• **Directions for this task**: All of the listing below must be repeated word for word. Pictures are the only thing to omit.

begin

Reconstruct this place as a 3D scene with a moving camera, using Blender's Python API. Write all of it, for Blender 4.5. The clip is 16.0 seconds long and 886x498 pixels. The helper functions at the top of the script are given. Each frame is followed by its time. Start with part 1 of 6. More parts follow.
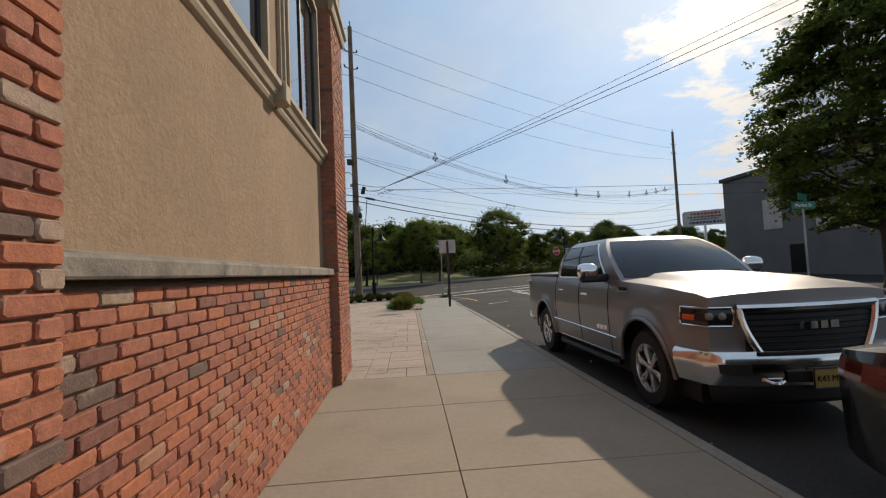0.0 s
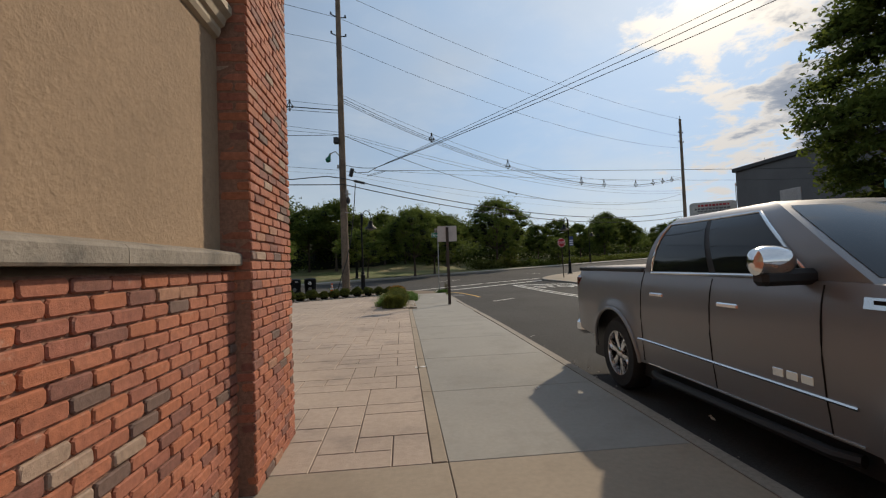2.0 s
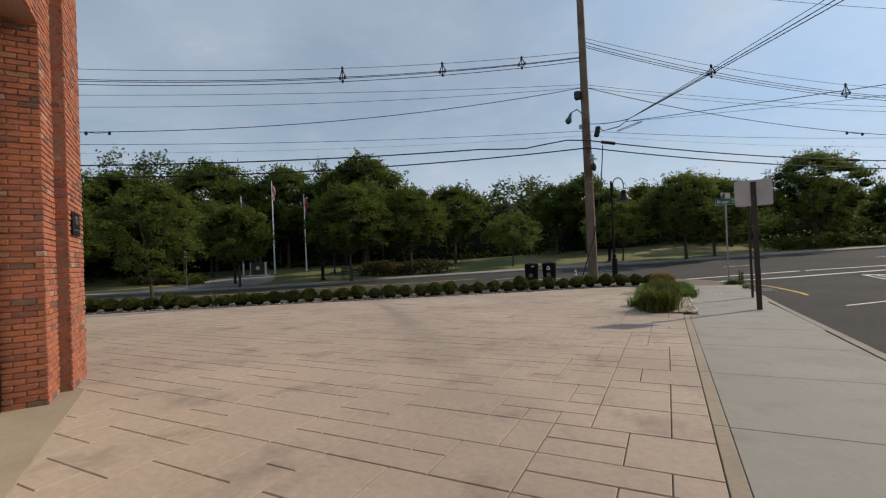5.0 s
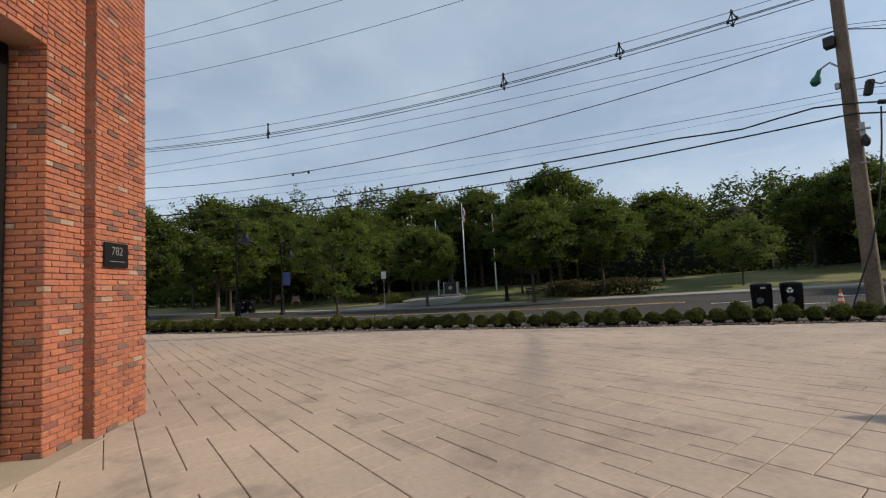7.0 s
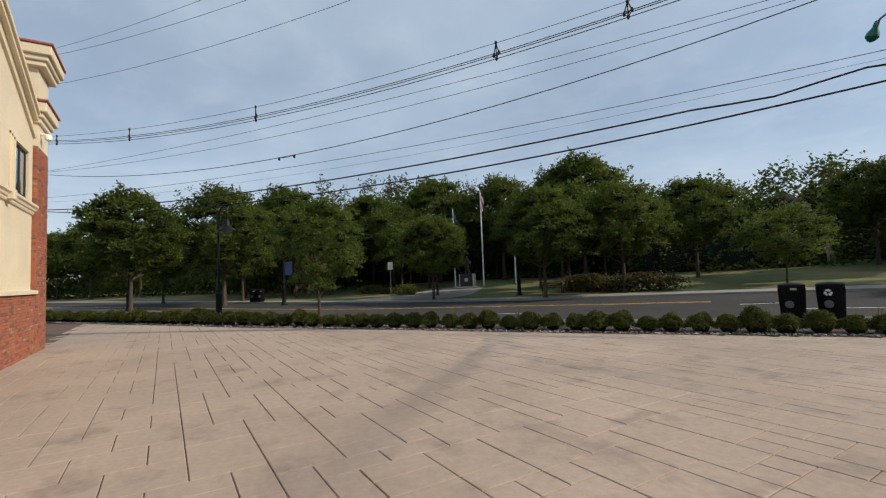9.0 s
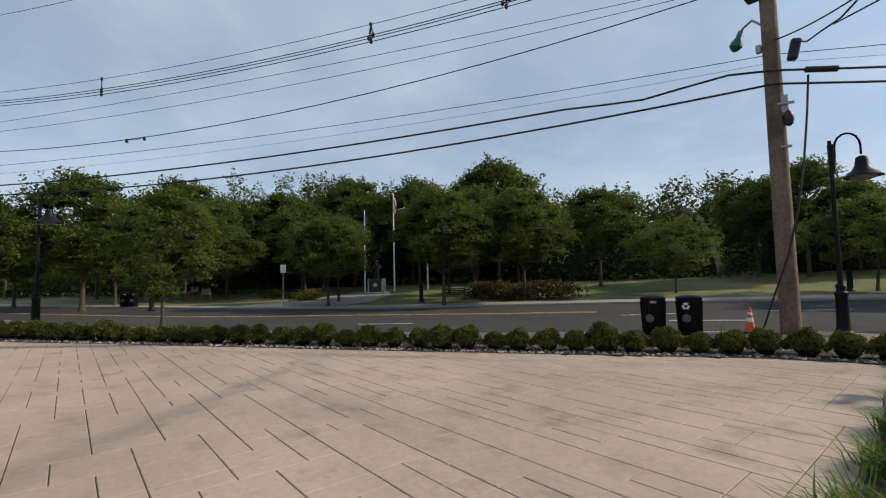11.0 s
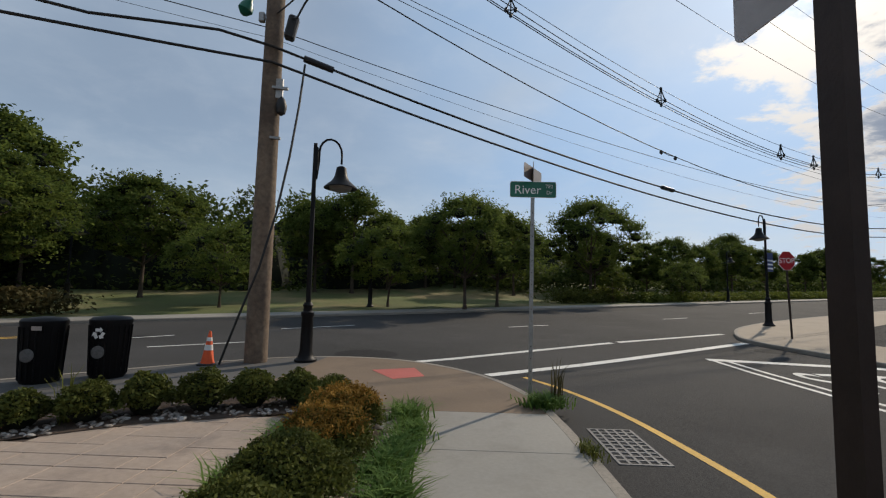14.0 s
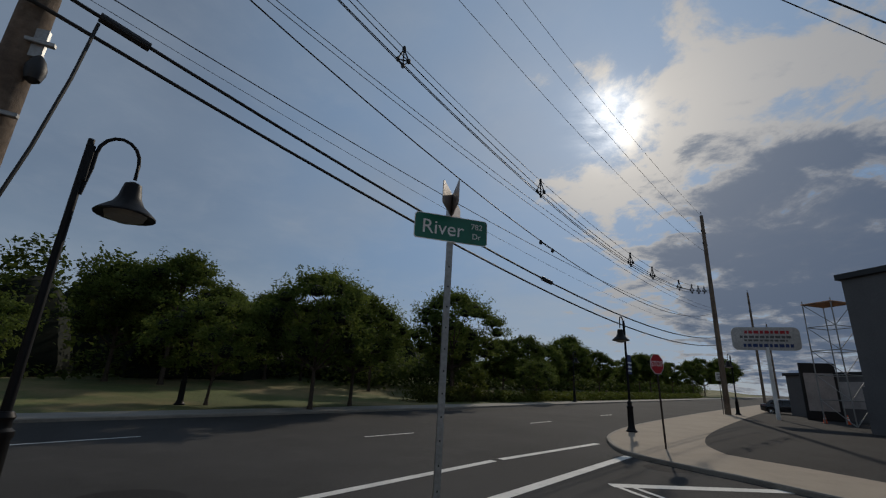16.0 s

end

• **Task response**:
Reconstruct this place as a 3D scene with a moving camera, using Blender's Python API. Write all of it, for Blender 4.5. The clip is 16.0 seconds long and 886x498 pixels. The helper functions at the top of the script are given. Each frame is followed by its time. Start with part 1 of 6. More parts follow.
0.0 s
2.0 s
5.0 s
7.0 s
9.0 s
11.0 s
14.0 s
16.0 s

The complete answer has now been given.